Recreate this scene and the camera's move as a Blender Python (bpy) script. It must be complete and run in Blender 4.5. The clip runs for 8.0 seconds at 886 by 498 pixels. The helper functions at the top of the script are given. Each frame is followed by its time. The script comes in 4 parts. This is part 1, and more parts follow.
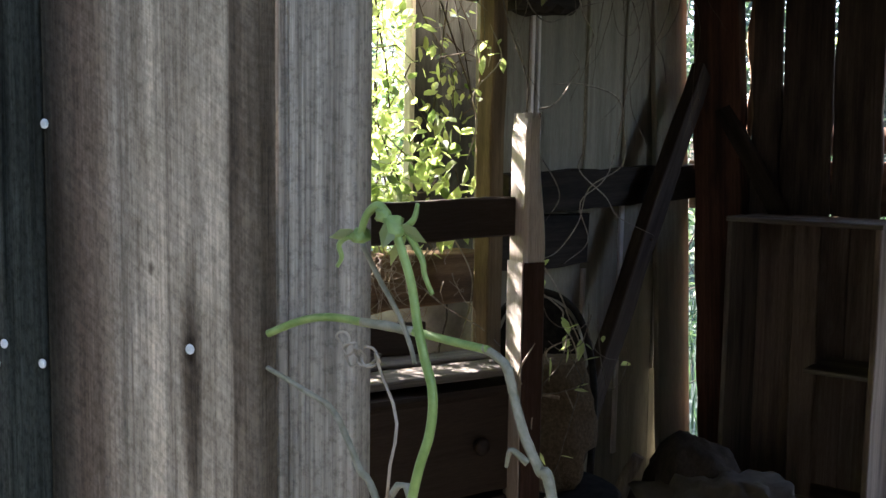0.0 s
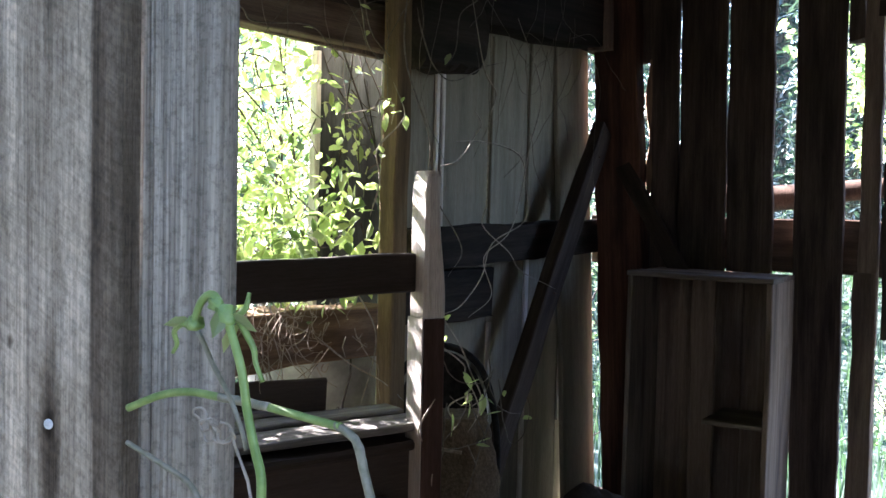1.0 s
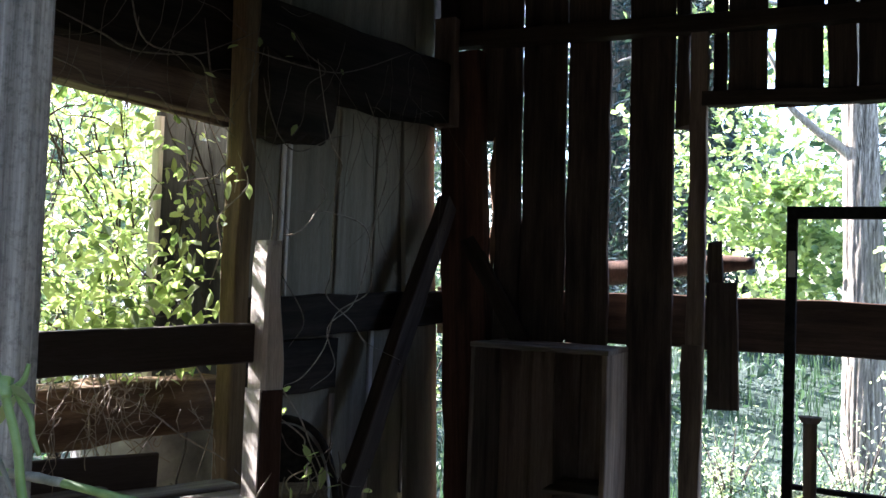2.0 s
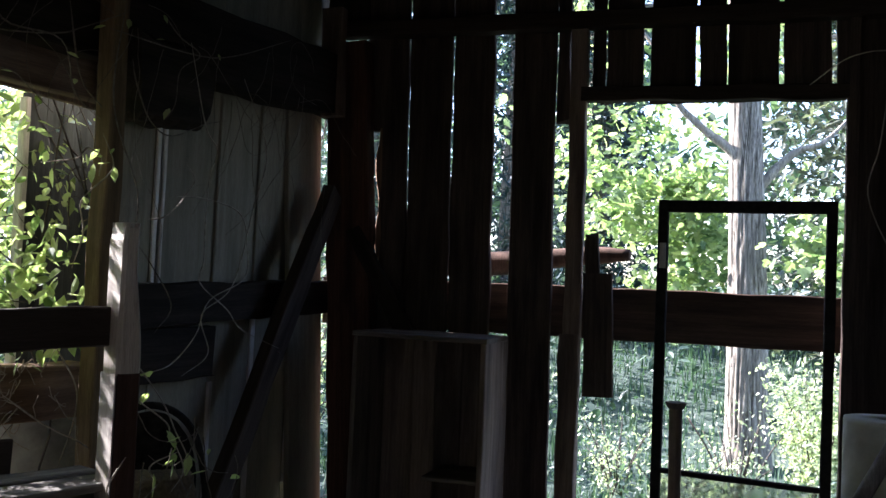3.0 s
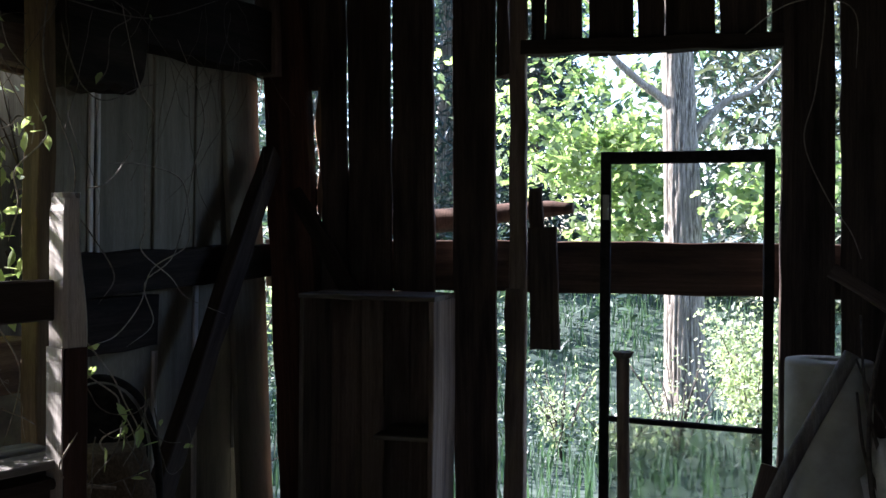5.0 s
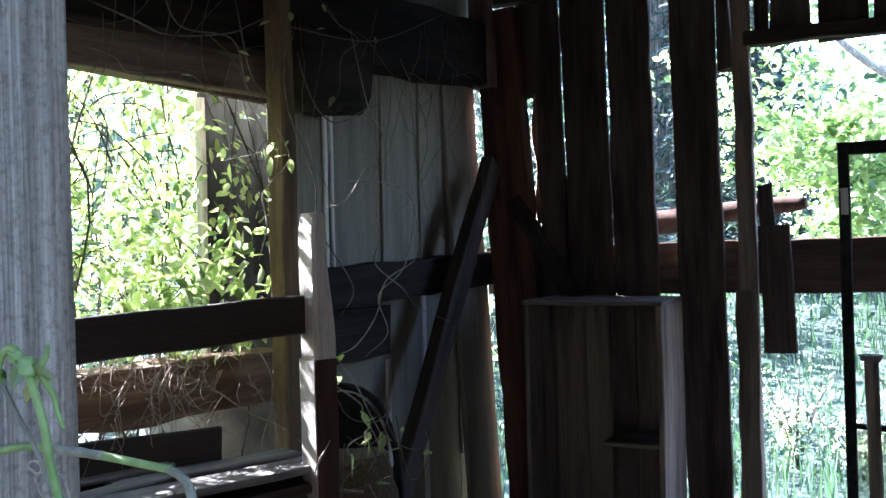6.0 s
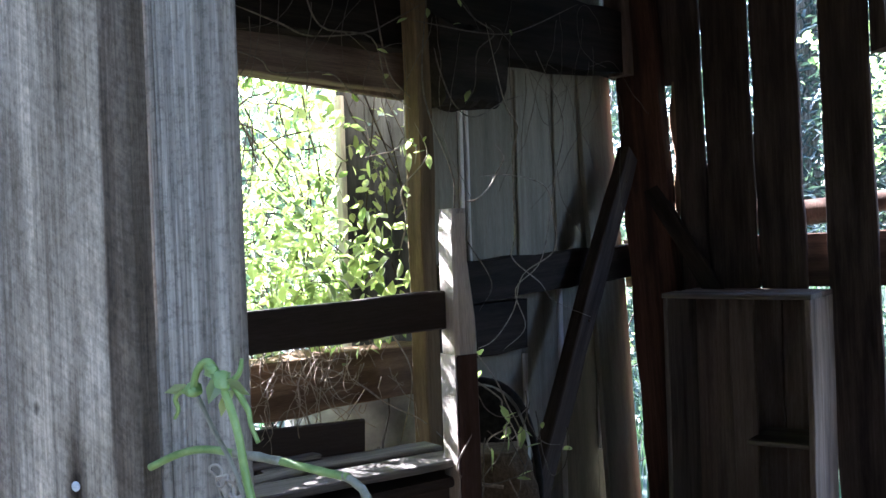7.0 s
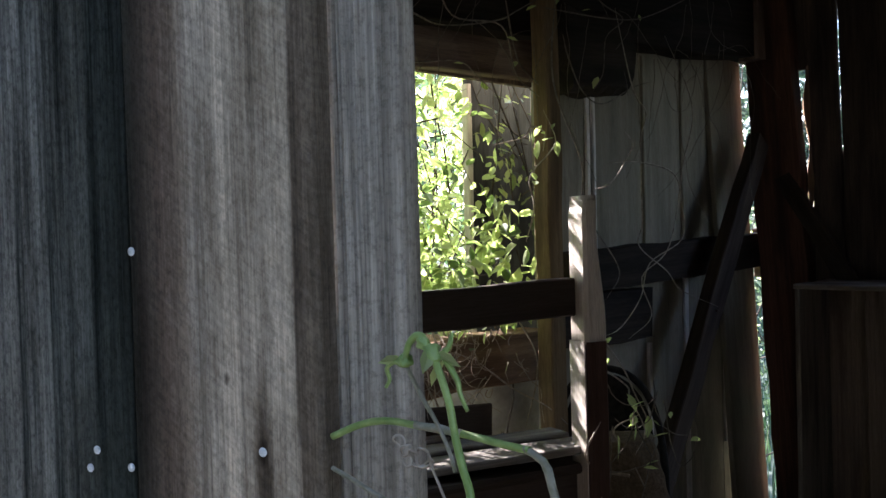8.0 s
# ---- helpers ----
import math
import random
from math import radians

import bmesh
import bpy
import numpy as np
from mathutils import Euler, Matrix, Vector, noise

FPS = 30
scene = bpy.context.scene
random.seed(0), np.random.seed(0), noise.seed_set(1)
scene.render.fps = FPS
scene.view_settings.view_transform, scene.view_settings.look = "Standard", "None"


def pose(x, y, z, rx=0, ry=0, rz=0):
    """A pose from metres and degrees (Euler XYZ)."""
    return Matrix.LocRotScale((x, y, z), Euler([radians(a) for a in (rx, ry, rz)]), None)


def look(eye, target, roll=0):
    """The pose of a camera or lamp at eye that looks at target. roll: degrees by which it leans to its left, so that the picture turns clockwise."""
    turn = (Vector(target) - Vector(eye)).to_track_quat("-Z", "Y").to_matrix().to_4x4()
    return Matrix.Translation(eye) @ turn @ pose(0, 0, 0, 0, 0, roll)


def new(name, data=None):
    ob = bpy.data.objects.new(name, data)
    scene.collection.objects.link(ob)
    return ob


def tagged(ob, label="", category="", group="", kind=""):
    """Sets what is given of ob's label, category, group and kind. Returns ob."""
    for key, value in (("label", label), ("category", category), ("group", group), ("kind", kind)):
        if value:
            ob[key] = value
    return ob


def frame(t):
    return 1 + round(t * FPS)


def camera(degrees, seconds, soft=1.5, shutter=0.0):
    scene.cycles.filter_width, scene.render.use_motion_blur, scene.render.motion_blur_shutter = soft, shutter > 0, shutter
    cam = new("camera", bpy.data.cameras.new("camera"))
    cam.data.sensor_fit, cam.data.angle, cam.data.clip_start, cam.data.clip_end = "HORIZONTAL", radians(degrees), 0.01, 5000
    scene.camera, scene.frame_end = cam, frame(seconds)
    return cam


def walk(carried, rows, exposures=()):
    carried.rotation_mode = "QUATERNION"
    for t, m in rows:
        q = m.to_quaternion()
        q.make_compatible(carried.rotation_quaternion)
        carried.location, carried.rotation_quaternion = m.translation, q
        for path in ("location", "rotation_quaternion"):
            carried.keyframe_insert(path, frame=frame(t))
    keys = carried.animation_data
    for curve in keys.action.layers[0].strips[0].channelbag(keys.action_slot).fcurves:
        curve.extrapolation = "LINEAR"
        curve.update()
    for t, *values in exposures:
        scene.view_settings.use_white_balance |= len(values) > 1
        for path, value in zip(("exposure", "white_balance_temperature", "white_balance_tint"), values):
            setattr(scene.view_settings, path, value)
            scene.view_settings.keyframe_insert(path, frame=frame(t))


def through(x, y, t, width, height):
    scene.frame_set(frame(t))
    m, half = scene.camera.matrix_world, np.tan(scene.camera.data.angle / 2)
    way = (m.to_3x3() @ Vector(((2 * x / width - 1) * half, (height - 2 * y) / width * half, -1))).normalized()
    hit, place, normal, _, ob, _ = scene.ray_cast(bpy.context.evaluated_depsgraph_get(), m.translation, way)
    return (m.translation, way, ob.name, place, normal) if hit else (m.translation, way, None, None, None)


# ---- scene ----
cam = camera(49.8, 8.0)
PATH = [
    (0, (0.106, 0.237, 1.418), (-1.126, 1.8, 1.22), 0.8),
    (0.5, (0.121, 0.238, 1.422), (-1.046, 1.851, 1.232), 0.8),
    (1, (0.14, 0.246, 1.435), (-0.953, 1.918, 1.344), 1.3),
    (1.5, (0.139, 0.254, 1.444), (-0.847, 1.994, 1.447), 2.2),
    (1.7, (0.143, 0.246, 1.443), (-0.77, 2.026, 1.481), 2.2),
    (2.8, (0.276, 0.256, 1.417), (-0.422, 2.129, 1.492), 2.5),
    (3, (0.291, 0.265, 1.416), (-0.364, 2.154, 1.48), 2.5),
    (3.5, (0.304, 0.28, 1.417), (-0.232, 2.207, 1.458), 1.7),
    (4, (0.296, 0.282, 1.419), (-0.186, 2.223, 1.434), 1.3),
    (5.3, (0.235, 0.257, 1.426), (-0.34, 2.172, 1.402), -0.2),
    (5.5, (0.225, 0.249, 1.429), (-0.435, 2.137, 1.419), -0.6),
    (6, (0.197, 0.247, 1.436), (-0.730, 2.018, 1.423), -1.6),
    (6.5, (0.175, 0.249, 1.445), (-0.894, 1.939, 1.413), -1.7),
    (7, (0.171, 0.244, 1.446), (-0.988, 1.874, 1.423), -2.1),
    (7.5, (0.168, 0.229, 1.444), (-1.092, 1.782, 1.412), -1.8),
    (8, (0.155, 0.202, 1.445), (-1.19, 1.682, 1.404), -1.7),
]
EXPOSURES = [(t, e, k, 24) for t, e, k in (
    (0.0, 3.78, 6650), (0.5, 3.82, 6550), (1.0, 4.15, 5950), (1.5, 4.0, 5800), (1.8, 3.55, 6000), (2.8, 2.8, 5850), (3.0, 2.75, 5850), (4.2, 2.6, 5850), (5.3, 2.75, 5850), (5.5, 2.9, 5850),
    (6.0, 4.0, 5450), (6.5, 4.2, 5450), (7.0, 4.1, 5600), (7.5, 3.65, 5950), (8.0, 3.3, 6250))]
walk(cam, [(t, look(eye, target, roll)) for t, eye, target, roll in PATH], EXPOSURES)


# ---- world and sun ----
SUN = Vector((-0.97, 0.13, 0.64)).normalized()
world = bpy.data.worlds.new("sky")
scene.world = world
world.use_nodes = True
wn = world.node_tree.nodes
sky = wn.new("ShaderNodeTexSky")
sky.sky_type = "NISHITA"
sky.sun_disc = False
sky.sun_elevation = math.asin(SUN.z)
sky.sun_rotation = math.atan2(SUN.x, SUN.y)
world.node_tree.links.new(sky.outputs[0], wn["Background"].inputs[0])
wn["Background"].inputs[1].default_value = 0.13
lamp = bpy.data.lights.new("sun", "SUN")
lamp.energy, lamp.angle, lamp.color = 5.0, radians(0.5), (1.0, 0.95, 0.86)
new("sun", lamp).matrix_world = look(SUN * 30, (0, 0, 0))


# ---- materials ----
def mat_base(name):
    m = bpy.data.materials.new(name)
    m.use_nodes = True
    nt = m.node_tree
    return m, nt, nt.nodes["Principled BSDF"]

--

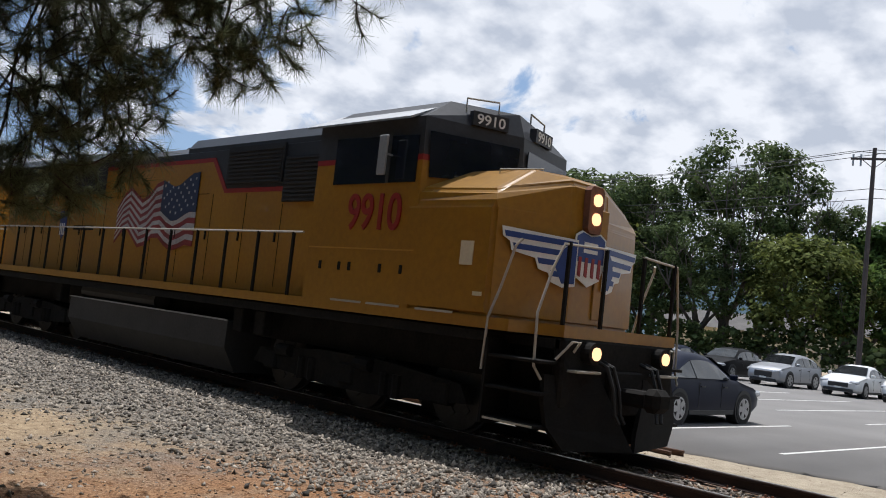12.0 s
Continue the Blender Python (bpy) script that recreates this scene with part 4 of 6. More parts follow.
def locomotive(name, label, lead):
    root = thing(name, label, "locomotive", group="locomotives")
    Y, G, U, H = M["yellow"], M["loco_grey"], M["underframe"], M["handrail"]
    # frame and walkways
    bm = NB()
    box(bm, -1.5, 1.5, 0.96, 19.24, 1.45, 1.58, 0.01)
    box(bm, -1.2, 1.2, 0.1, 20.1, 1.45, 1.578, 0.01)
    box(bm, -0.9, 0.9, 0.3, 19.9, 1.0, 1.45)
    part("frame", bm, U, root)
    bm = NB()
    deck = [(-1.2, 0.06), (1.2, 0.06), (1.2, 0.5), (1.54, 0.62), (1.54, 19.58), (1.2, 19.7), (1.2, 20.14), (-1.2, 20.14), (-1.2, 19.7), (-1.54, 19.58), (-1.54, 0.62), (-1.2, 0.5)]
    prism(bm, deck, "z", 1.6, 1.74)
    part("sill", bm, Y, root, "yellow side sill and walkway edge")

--

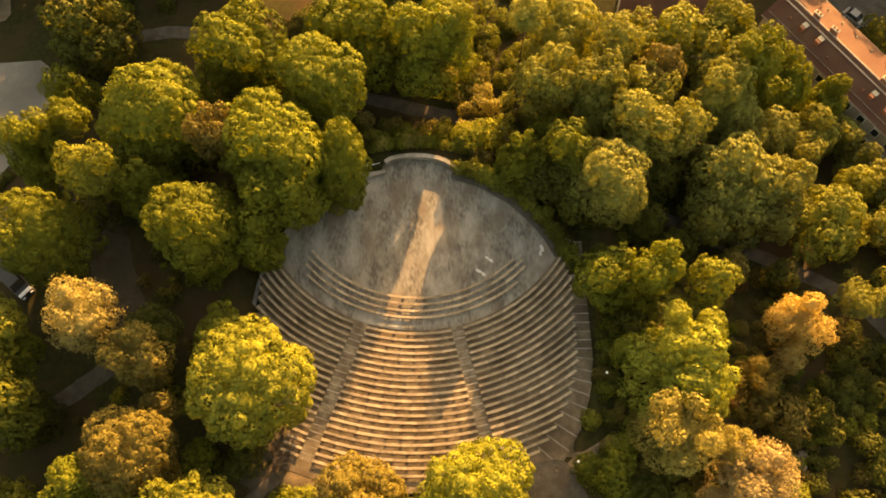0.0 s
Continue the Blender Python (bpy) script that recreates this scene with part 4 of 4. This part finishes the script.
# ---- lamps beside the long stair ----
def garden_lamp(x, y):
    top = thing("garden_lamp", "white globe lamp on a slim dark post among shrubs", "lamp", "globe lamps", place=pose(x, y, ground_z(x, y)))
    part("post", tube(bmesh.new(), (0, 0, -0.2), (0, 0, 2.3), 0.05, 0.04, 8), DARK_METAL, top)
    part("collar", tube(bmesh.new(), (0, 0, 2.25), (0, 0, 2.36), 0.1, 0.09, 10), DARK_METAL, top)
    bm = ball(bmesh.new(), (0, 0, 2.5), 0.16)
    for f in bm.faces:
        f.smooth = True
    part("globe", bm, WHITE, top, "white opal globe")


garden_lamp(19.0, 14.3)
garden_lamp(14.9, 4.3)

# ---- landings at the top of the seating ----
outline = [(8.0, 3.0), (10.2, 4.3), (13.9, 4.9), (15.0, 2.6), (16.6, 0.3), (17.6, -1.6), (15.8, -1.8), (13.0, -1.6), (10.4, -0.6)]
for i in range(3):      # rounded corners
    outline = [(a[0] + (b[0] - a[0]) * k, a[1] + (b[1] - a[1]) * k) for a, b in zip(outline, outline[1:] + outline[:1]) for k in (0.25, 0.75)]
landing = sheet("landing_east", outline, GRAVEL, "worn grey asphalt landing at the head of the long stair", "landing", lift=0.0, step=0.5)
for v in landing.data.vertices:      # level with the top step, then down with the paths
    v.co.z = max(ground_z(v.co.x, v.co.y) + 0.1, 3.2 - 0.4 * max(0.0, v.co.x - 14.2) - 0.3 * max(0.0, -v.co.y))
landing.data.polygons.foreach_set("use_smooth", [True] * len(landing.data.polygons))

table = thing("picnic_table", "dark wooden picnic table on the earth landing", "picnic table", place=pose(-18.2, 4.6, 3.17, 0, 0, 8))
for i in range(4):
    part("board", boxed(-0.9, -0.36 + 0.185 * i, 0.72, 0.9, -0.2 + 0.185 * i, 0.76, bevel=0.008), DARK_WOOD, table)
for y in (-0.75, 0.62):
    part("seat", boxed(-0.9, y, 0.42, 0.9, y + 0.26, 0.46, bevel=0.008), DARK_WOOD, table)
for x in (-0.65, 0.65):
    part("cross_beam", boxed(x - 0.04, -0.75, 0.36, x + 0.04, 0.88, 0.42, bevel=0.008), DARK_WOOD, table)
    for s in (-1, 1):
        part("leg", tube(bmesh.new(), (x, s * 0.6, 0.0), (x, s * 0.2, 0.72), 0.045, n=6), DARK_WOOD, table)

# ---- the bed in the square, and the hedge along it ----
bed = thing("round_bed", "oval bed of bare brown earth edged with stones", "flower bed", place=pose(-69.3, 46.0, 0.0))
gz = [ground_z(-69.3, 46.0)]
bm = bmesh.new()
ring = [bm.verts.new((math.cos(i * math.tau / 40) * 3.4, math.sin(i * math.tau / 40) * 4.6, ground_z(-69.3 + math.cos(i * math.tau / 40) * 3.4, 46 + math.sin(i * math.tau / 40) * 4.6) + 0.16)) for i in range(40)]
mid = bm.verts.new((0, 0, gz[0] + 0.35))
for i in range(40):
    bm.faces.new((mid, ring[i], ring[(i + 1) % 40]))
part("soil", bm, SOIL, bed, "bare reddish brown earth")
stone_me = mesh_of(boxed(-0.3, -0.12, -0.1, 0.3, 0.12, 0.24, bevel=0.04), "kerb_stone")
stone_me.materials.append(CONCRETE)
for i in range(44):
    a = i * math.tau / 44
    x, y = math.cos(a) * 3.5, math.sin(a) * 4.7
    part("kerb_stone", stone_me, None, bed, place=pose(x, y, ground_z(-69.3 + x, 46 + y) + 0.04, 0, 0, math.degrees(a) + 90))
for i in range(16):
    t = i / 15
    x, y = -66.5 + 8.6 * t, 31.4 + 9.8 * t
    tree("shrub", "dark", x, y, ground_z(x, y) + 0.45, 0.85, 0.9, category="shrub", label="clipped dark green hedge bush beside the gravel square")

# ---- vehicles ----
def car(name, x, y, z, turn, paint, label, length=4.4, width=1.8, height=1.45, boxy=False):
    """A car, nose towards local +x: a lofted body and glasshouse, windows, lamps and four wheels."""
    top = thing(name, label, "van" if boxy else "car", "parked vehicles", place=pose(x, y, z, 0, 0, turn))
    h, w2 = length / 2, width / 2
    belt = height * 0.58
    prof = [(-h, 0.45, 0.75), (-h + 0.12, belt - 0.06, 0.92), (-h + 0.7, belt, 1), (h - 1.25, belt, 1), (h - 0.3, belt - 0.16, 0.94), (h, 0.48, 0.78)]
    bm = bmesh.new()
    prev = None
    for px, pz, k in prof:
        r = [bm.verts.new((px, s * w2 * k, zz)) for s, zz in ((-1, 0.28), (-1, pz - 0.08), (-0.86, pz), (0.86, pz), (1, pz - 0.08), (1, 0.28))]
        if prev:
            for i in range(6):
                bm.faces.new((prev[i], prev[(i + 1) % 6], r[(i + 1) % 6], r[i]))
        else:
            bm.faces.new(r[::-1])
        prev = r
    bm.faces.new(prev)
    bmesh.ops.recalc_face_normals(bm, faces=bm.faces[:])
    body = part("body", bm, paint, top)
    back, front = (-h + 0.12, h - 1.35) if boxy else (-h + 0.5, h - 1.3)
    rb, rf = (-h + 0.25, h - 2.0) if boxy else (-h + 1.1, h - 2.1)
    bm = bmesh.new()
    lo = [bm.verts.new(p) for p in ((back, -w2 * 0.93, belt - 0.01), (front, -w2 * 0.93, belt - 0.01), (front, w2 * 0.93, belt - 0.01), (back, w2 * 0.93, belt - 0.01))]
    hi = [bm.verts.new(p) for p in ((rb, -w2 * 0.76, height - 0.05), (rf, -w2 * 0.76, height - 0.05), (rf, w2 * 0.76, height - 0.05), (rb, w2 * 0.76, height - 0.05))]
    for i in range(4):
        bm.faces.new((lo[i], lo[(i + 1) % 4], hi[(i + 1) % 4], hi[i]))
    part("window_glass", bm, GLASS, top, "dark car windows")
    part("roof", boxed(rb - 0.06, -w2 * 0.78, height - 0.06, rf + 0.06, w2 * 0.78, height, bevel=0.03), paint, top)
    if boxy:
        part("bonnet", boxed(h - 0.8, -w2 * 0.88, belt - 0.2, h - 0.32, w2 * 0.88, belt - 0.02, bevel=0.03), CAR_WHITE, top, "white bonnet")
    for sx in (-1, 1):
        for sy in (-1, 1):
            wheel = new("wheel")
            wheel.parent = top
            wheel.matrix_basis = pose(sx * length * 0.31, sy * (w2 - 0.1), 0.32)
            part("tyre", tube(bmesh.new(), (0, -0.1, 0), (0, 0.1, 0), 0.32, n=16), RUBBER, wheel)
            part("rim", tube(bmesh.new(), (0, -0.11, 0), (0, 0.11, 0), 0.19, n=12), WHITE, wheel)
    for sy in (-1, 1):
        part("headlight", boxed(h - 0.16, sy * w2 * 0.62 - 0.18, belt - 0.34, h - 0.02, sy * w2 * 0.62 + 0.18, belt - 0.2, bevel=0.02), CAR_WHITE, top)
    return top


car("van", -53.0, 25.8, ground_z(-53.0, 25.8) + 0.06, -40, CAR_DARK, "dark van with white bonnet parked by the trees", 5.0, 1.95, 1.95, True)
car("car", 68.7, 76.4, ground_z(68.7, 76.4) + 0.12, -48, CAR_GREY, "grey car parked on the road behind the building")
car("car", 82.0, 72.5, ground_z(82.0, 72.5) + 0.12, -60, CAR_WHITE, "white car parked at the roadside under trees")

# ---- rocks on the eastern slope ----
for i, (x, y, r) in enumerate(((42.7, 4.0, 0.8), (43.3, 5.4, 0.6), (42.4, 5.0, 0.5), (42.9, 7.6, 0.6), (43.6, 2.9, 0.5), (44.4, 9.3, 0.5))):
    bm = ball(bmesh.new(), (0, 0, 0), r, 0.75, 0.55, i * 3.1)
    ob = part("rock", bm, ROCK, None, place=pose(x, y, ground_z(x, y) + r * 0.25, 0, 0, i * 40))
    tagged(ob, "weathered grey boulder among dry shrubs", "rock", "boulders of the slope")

Task to complete:
In the listing above, find the line with "import random" and the line with "radians(degrees), 0.01, 5000", then print exactly those two lines and every line between them, and nothing more.

Exercise solution:
import random
from math import radians

import bmesh
import bpy
import numpy as np
from mathutils import Euler, Matrix, Vector, noise

FPS = 30
scene = bpy.context.scene
random.seed(0), np.random.seed(0), noise.seed_set(1)
scene.render.fps = FPS
scene.view_settings.view_transform, scene.view_settings.look = "Standard", "None"


def pose(x, y, z, rx=0, ry=0, rz=0):
    """A pose from metres and degrees (Euler XYZ)."""
    return Matrix.LocRotScale((x, y, z), Euler([radians(a) for a in (rx, ry, rz)]), None)


def look(eye, target, roll=0):
    """The pose of a camera or lamp at eye that looks at target. roll: degrees by which it leans to its left, so that the picture turns clockwise."""
    turn = (Vector(target) - Vector(eye)).to_track_quat("-Z", "Y").to_matrix().to_4x4()
    return Matrix.Translation(eye) @ turn @ pose(0, 0, 0, 0, 0, roll)


def new(name, data=None):
    ob = bpy.data.objects.new(name, data)
    scene.collection.objects.link(ob)
    return ob


def tagged(ob, label="", category="", group="", kind=""):
    """Sets what is given of ob's label, category, group and kind. Returns ob."""
    for key, value in (("label", label), ("category", category), ("group", group), ("kind", kind)):
        if value:
            ob[key] = value
    return ob


def frame(t):
    return 1 + round(t * FPS)


def camera(degrees, seconds, soft=1.5, shutter=0.0):
    scene.cycles.filter_width, scene.render.use_motion_blur, scene.render.motion_blur_shutter = soft, shutter > 0, shutter
    cam = new("camera", bpy.data.cameras.new("camera"))
    cam.data.sensor_fit, cam.data.angle, cam.data.clip_start, cam.data.clip_end = "HORIZONTAL", radians(degrees), 0.01, 5000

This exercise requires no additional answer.